If anything, the news from the Arctic is even more troubling. In
November an international team of 300 scientists completed an
unprecedented four-year study of the region that found it is warming at
nearly twice the rate of the rest of the planet. Average winter
temperatures in much of the region have increased by as much as four to
seven degrees Fahrenheit in the past 50 years, and they are expected to
warm by another seven to 13 degrees by the end of the century. During
that time, the scientists predict that half of the Arctic’s summer sea
ice will melt, along with much of the Greenland Ice Sheet, which
contains enough ice to raise sea level by some 23 feet.

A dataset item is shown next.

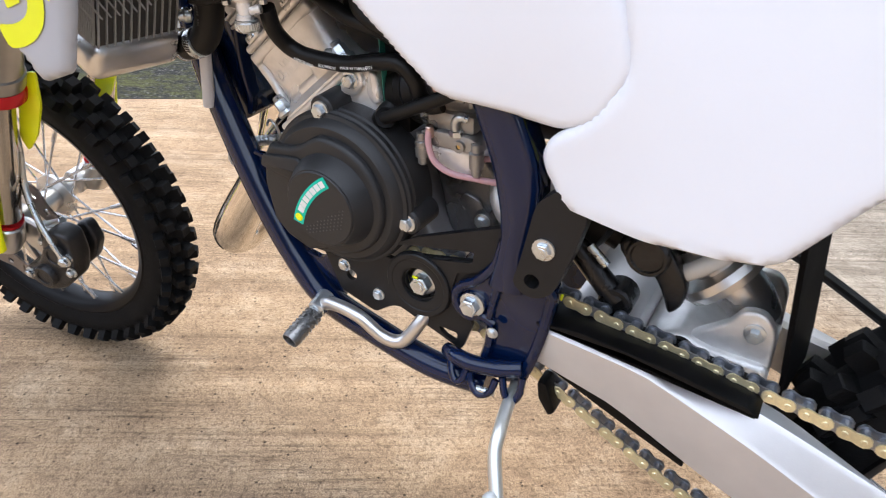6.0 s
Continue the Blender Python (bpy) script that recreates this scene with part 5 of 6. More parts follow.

“The preponderance of evidence suggests that the warming of the past
50 years has mostly come from greenhouse gas emissions and everything
we’re seeing in the Arctic is 100 percent consistent with that,”
says Robert Corell, a senior fellow at the American Meteorological
Society in Washington, D.C. and chairperson of study for the Arctic
Climate Impact Assessment.
Arctic people are already feeling the effects of this polar thaw.
Several Inuit communities in Canada, Alaska and Russia are washing into
the sea because the sea ice that used to dampen waves is vanishing. The
area covered by sea ice has shrunk by more than six percent since 1978.
And in the central Arctic, submarine measurements indicate that the
average thickness has declined by 40 percent in recent decades. If
trends continue, scientists warn that polar bears, seals and other
animals northern people rely on will be driven towards extinction.
Until recently, many parts of the Arctic were more accessible in winter,
when ice roads made truck transport possible. But warmer temperatures
are turning those roads into impassable tracks of mud for more and more
of the year. Over the past 30 years, the Alaskan Department of Natural
Resources has been forced to halve the number of ice road travel days
from 200 to 100. In northern Russia, melting permafrost has damaged
roads, railways, apartment buildings and airport runways and ruptured
several oil and gas pipelines.
In Iceland and Greenland, glaciers have been in rapid retreat, with the
Greenland ice sheet experiencing summertime surface melting over 16
percent more of its surface area since 1979. “Greenland is melting
much more rapidly in the past two or three years than anyone imagined
possible,” Corell says. “The ice is so bad in eastern Greenland that
people are killing their sled dogs because they cannot hunt enough seal
to keep them.”
After the report’s release, Shelia Watt-Cloutier, the Nunavut,
Canada-based chairperson of the Inuit Circumpolar Conference, traveled
to Washington to urge the Bush administration to take global warming
seriously. “By looking at what is already happening in remote Inuit
villages in Alaska…you can understand the future dangers for more
populated areas of the world such as Florida, Louisiana or
California,” she told a Senate committee hearing. “Use us in the
Arctic as your early warning system.”